◆ **What is being asked**
Pick out and copy every line below that has the word "roll".

§

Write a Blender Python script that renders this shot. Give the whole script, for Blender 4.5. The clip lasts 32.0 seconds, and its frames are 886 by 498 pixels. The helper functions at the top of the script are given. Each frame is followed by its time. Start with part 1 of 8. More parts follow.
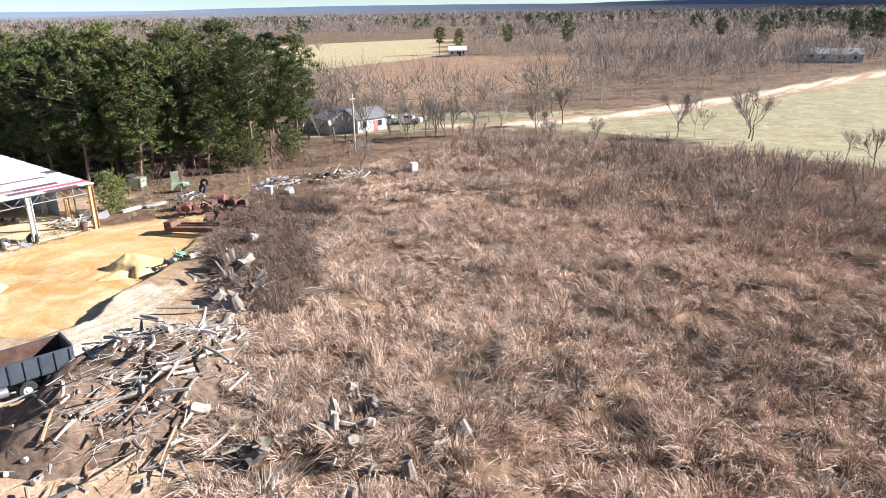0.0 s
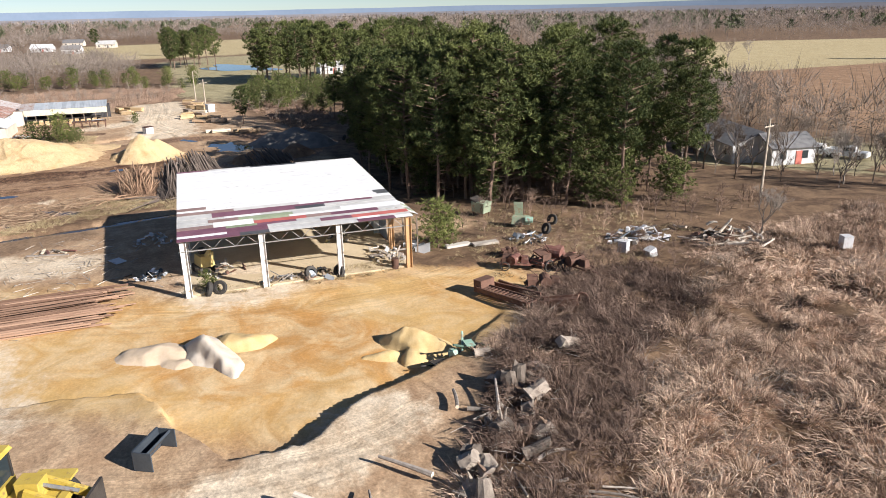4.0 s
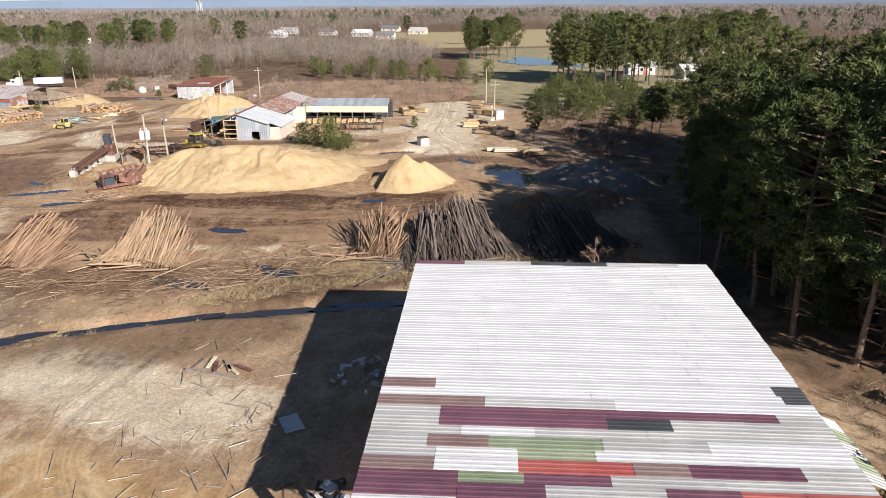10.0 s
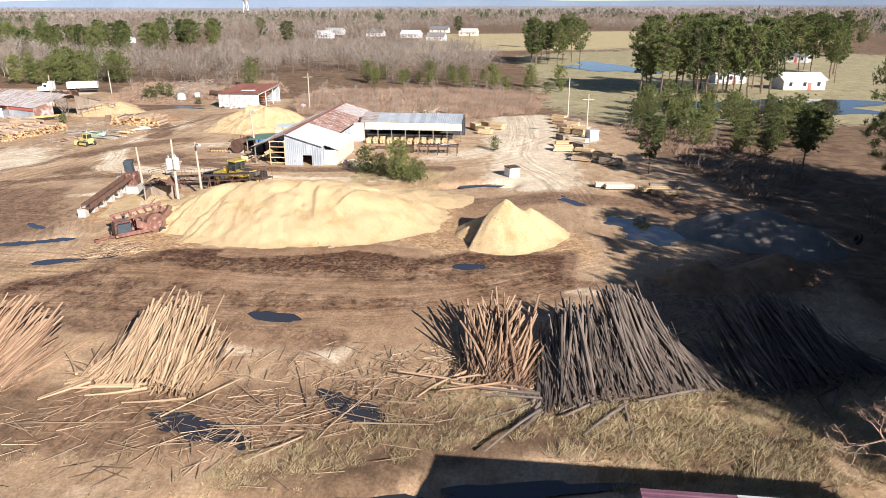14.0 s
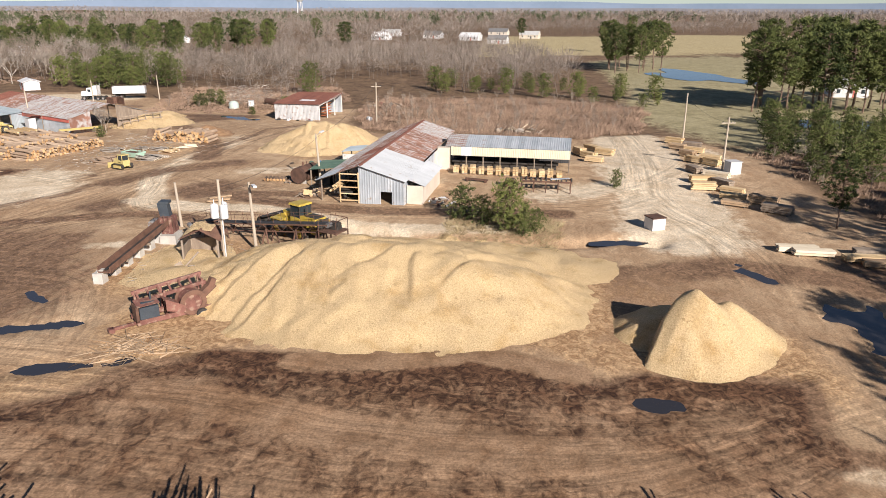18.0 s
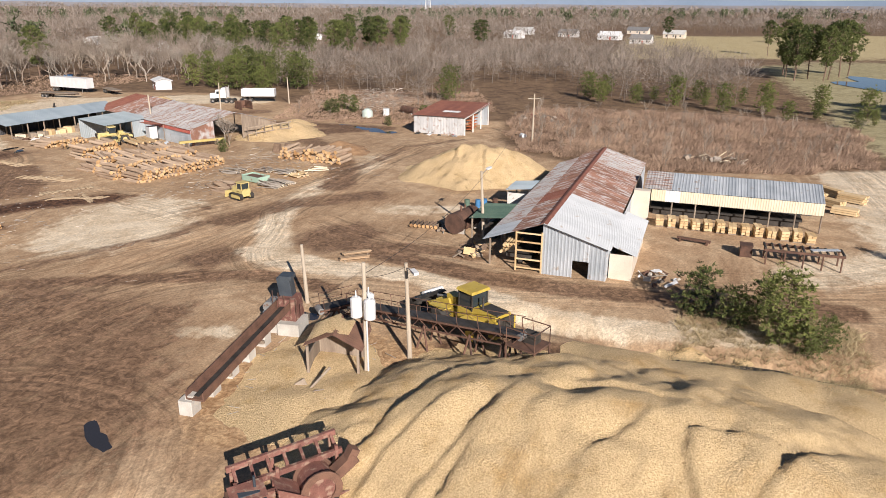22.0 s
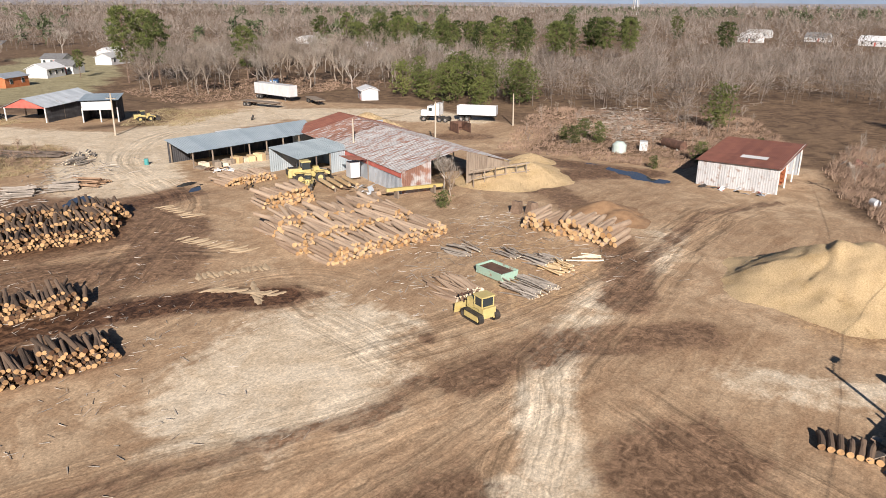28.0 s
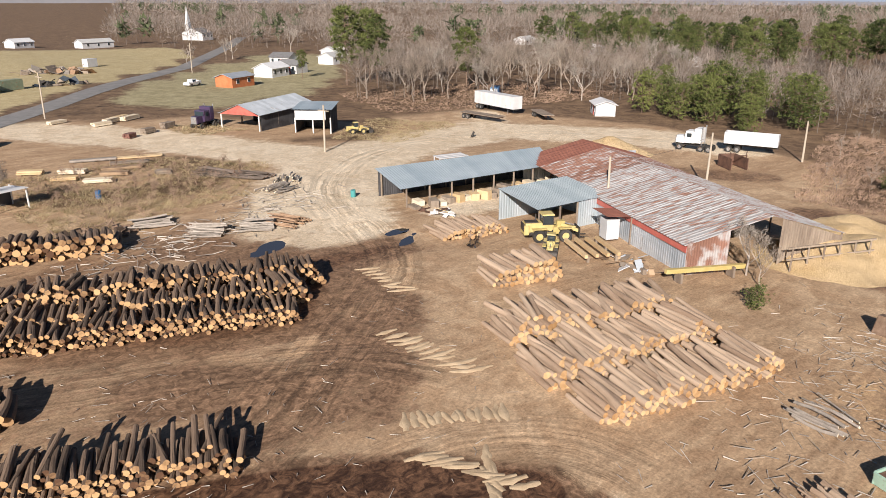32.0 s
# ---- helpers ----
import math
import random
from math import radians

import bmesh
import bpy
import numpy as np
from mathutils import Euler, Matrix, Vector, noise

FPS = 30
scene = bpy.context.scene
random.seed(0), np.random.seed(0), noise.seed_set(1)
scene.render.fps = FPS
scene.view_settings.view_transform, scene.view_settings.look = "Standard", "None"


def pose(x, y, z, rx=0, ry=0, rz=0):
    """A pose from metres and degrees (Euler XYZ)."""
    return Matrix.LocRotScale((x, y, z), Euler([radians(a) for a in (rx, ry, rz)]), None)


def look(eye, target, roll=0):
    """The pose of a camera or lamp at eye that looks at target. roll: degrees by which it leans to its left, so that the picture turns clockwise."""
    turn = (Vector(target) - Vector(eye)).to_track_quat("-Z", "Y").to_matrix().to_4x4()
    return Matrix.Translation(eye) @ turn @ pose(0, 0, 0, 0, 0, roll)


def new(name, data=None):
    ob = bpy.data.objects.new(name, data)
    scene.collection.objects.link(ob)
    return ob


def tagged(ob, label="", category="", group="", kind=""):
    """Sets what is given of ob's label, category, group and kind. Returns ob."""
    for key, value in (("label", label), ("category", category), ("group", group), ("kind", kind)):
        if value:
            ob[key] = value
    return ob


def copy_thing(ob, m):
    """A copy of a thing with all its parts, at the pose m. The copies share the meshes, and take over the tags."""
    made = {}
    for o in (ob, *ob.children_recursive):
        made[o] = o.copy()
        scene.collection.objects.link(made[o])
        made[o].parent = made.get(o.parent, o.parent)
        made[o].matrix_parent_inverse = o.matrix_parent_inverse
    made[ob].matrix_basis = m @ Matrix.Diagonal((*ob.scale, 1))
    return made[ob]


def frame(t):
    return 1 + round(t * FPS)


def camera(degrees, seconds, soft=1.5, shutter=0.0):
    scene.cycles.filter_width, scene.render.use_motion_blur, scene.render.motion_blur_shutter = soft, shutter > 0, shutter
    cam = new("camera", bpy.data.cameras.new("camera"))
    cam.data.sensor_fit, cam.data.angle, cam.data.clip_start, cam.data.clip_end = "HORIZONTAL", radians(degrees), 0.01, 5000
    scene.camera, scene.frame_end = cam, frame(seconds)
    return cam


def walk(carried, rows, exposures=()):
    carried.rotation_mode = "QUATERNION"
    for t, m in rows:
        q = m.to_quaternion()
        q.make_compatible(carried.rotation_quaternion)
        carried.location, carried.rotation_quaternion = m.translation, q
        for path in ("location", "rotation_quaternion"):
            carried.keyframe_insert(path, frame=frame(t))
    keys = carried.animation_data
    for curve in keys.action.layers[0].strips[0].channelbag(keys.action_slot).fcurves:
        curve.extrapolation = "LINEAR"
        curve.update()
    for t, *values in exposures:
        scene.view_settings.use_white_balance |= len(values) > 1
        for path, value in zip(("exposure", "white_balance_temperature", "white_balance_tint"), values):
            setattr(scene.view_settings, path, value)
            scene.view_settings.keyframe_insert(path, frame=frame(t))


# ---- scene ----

§

◆ **Exercise answer**
def look(eye, target, roll=0):
    """The pose of a camera or lamp at eye that looks at target. roll: degrees by which it leans to its left, so that the picture turns clockwise."""
    return Matrix.Translation(eye) @ turn @ pose(0, 0, 0, 0, 0, roll)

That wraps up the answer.